Epiphytes as Bioindicators


Epiphytes and orchids are well suited to be indicators of the health and biodiversity of the rainforest, not only because they are an important source of nutrients for other flora and fauna, but because they are very sensitive to shifts in microclimate and they have slow growth. The performance, survival, and distribution of epiphytes is dependent on stand density, microclimate, distance from seed source, tree size and species, type and history of disturbance, population dynamics of epiphytes and trees, and epiphyte physiology (Hietz 1999).

Epiphytes are far more vulnerable to deforestation than  other flora. For example, 26% of  vacular plant species present in 1900 are now exinct, but 62% of  epiphyte species are exinct. Epiphytes are completely dependent on their host plants, so if a tree is cut down, all of the epiphytes residing on that tree will die. In addition, they have very specific zoning constraints, so secondary vegetation might not have all of the nessassary microsites for different epiphyte species.
 
 

Table 1 (Hietz 1999) illustrates the loss of species and biodiversity in a plantation as compared with oldgrowth forest. While the number of species for the two groups is not very different, there is considerable loss of biodiversity, because only epiphytes residing in some of the locations on a tree are present.

    TABLE 1. Epiphyte Richness and Occurrence of Ecological Groups in an Oldgrowth Forest and an Alnus Plantation.
    Figures in parentheses for the plantation are fertile species, all species in the oldgrowth forest were found with fertile individuals.
    Epiphytic Species Living on:                     Oldgrowth                                         Plantation
    stem base                                                         9                                                        0 (0)
    stem and thick branches                                 14                                                       7 (3)
    thick and thin branches                                   11                                                      11 (7)
    preference unclear                                            5                                                         3 (1)
    total                                                                 39                                                       21 (11)
 

In addition ot complete deforestation, epiphytes are hurt by fragmentation.

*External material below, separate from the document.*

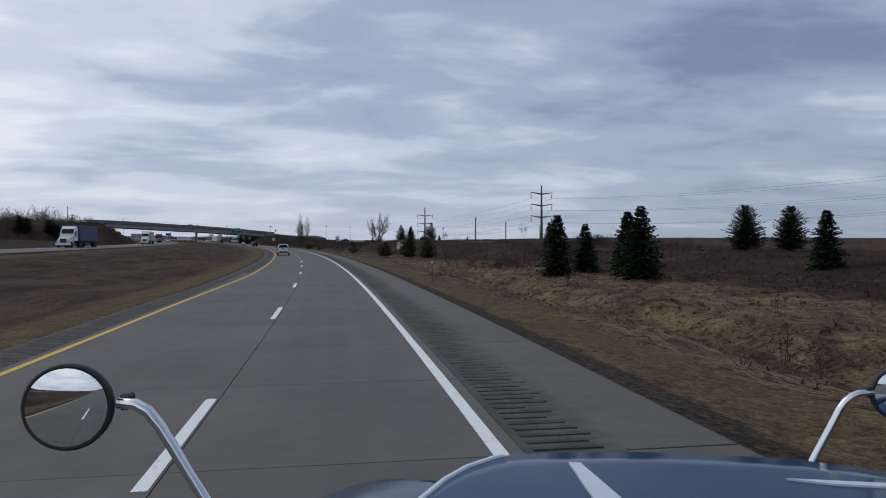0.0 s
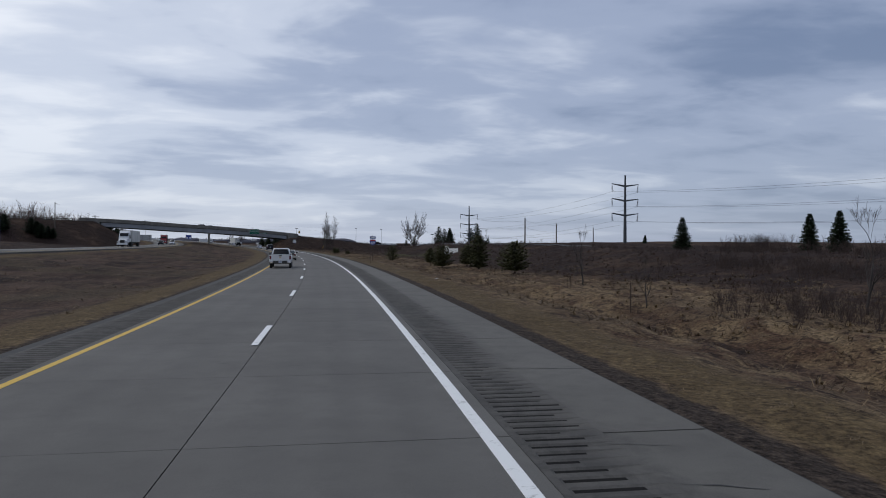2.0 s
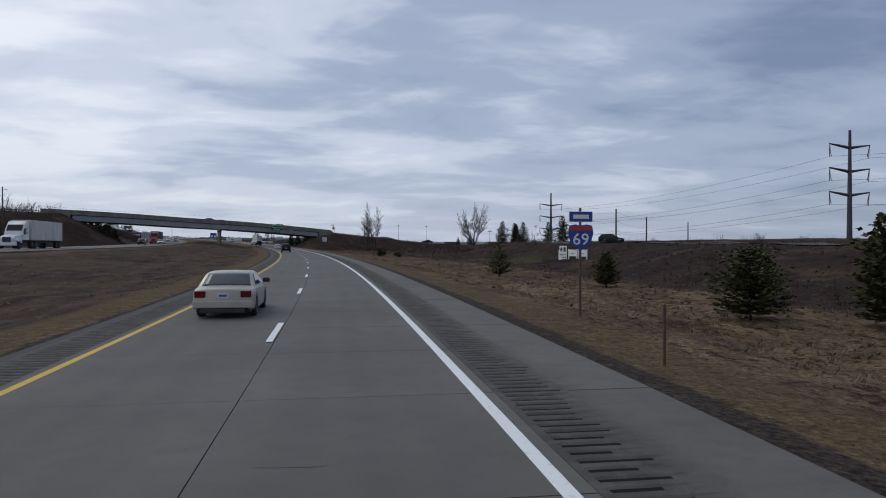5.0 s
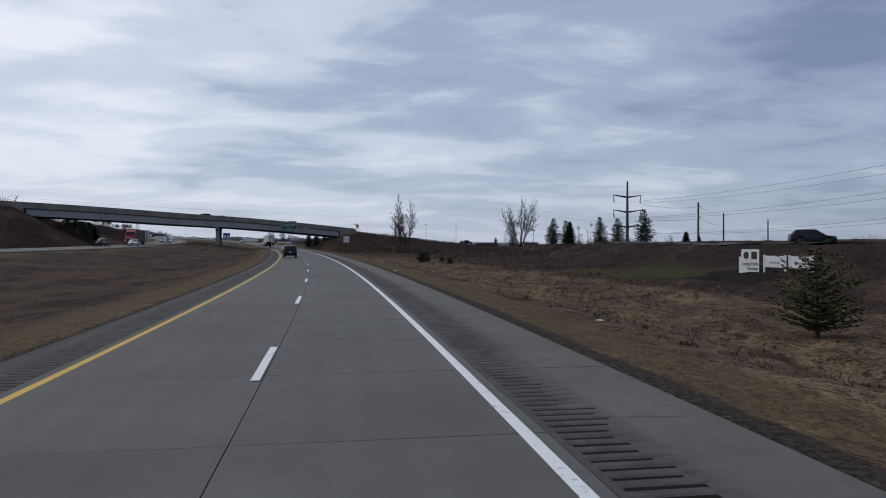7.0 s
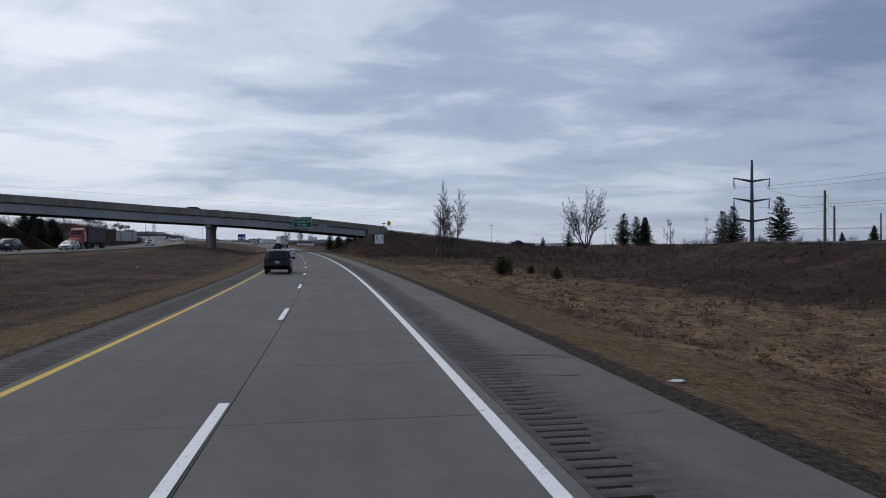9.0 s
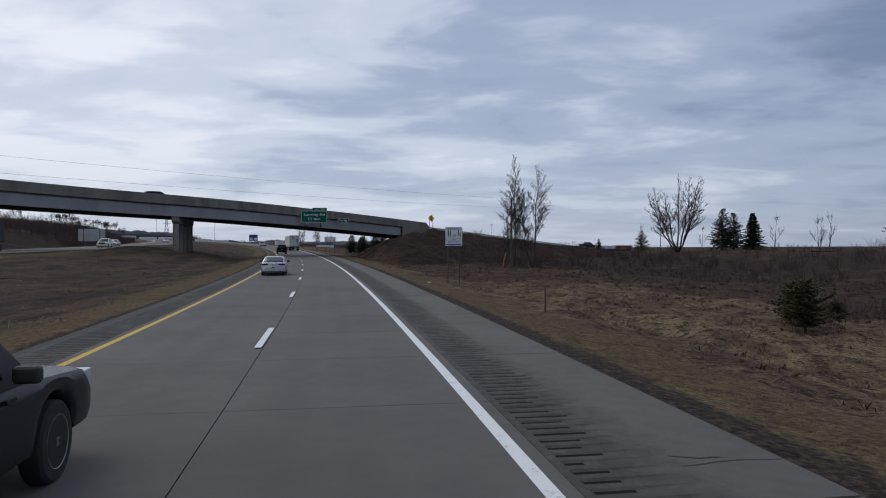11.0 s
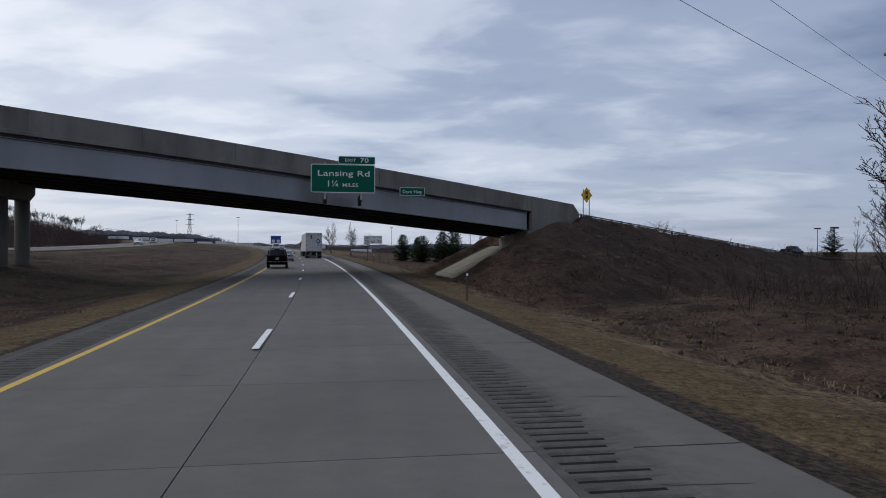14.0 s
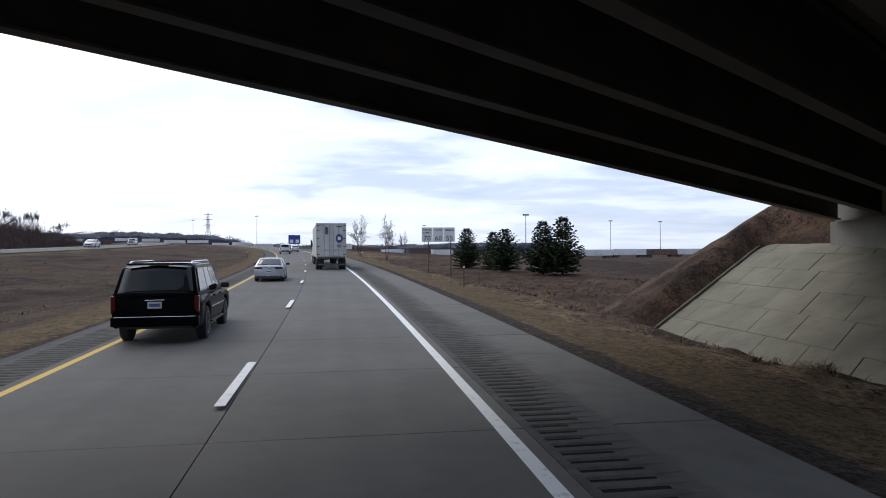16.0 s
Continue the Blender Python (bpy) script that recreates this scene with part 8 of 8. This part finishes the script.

Their wellbeing depends on the distance from their fragment to closed forest, and the shape of the fragment (these effect seed dispersal).
They are also affected more adversly by increased CO2 levels in the atmosphere. Raised CO2 levels shift climate zones, forcing flora and fauna to migrate. Although epiphytes could migrate more easily than trees, many models of the effect of fluctuating CO2 levels predict increased seasonality of precipitation, and thus a reduction of the perhumid area containing the hightest epiphyte diversity (Hietz 1999).

Specific species or groups have been identified as good bioindicators.


Epiphyte N concentration:

Epiphytes obtain their Nitrogen either from canopy soil or from nutrients in rainwater. Nitrogen-15 concentration is much higher in ground-rooted plants than in epiphytes with access to canopy soil, pointing to a much richer source of Nitrogen in terrestial soil versus canopy soil. In addition, N-15 concentration is much higher for those epiphytes in canopy soil than those on smaller branches, indicating that epiphytes on smaller branches have to rely almost exclusively on rainwater as a source of Nitrogen. This means that these epiphytes (on small branches) are much more susceptible to drought and thus would be better bioindicators.
 

Sources:

Hietz, Peter. "Diversity and Conservation of Epiphytes in a Changing Environment." International Union of Pure and Applied Chemistry (IUPAC). 1998. Volume 70: Issue 11. Available at: http://www.iupac.org/symposia/proceedings/phuket97/hietz.html

Turner, T.H.; Tan, H.T. W.; Wee, Y.C.; Ibrahim, Ali Bin; Chew, P.T.; Corlett, R.T. "A Study of Plant Species Extinction in Singapore: Lessons for the Conservation of Tropical Biodiversity." Conservation Biology. September 1994. Volume 8: Issue3, pgs. 705-12.

Lambert, Frank R. and Marshall, Adrian G. "Keystone characteristics of Bird-dispersed Ficus in a Malaysian lowland Rain Forest." Journal of Ecology. 1991. Volume 79, pgs. 793-809.

Hietz, Peter; Wanck, Wolfgang; Wania, Rita; Nadkarni, Nalim M. "Nitrogen-15 natural abundance in a montane cloud forest canopy as an indicator of nitrogen cycling and epiphyte nutrition." Oecologia. 2002. Volume 131, pgs. 350-355.